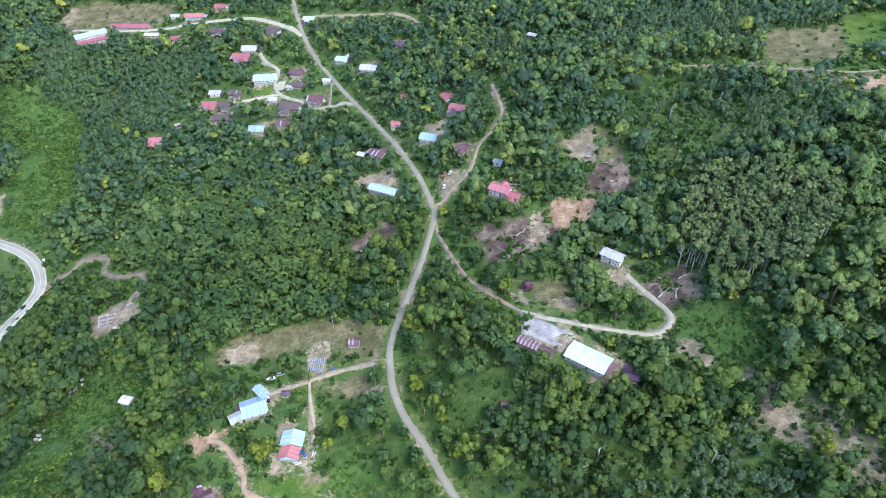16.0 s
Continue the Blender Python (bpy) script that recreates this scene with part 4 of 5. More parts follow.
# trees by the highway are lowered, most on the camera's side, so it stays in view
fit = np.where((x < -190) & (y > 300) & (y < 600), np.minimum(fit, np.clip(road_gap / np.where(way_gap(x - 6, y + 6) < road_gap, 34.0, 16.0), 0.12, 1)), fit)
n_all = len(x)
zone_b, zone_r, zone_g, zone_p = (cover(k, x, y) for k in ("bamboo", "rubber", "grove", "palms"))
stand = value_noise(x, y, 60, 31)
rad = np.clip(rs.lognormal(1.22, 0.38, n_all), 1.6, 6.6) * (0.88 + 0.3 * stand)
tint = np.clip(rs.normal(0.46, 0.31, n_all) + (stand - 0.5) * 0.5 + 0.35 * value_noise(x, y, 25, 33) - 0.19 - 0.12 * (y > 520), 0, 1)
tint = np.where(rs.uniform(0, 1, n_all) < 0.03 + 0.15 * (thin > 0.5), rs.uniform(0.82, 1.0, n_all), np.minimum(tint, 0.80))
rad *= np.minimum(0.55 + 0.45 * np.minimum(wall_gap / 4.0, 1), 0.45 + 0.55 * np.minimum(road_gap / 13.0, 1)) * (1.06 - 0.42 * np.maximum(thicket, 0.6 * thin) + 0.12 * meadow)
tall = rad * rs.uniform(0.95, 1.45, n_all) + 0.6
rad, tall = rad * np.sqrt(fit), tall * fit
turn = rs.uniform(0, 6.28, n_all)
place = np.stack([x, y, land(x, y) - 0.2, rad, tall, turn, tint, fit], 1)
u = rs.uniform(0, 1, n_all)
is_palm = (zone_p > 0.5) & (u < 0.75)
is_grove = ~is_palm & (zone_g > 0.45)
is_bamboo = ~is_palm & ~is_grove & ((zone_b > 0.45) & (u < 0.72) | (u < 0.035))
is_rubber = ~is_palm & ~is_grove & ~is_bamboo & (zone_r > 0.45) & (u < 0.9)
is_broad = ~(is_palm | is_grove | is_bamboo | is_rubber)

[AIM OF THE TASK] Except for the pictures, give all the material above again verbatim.

[RESULT OF THIS TASK]
16.0 s
Continue the Blender Python (bpy) script that recreates this scene with part 4 of 5. More parts follow.
# trees by the highway are lowered, most on the camera's side, so it stays in view
fit = np.where((x < -190) & (y > 300) & (y < 600), np.minimum(fit, np.clip(road_gap / np.where(way_gap(x - 6, y + 6) < road_gap, 34.0, 16.0), 0.12, 1)), fit)
n_all = len(x)
zone_b, zone_r, zone_g, zone_p = (cover(k, x, y) for k in ("bamboo", "rubber", "grove", "palms"))
stand = value_noise(x, y, 60, 31)
rad = np.clip(rs.lognormal(1.22, 0.38, n_all), 1.6, 6.6) * (0.88 + 0.3 * stand)
tint = np.clip(rs.normal(0.46, 0.31, n_all) + (stand - 0.5) * 0.5 + 0.35 * value_noise(x, y, 25, 33) - 0.19 - 0.12 * (y > 520), 0, 1)
tint = np.where(rs.uniform(0, 1, n_all) < 0.03 + 0.15 * (thin > 0.5), rs.uniform(0.82, 1.0, n_all), np.minimum(tint, 0.80))
rad *= np.minimum(0.55 + 0.45 * np.minimum(wall_gap / 4.0, 1), 0.45 + 0.55 * np.minimum(road_gap / 13.0, 1)) * (1.06 - 0.42 * np.maximum(thicket, 0.6 * thin) + 0.12 * meadow)
tall = rad * rs.uniform(0.95, 1.45, n_all) + 0.6
rad, tall = rad * np.sqrt(fit), tall * fit
turn = rs.uniform(0, 6.28, n_all)
place = np.stack([x, y, land(x, y) - 0.2, rad, tall, turn, tint, fit], 1)
u = rs.uniform(0, 1, n_all)
is_palm = (zone_p > 0.5) & (u < 0.75)
is_grove = ~is_palm & (zone_g > 0.45)
is_bamboo = ~is_palm & ~is_grove & ((zone_b > 0.45) & (u < 0.72) | (u < 0.035))
is_rubber = ~is_palm & ~is_grove & ~is_bamboo & (zone_r > 0.45) & (u < 0.9)
is_broad = ~(is_palm | is_grove | is_bamboo | is_rubber)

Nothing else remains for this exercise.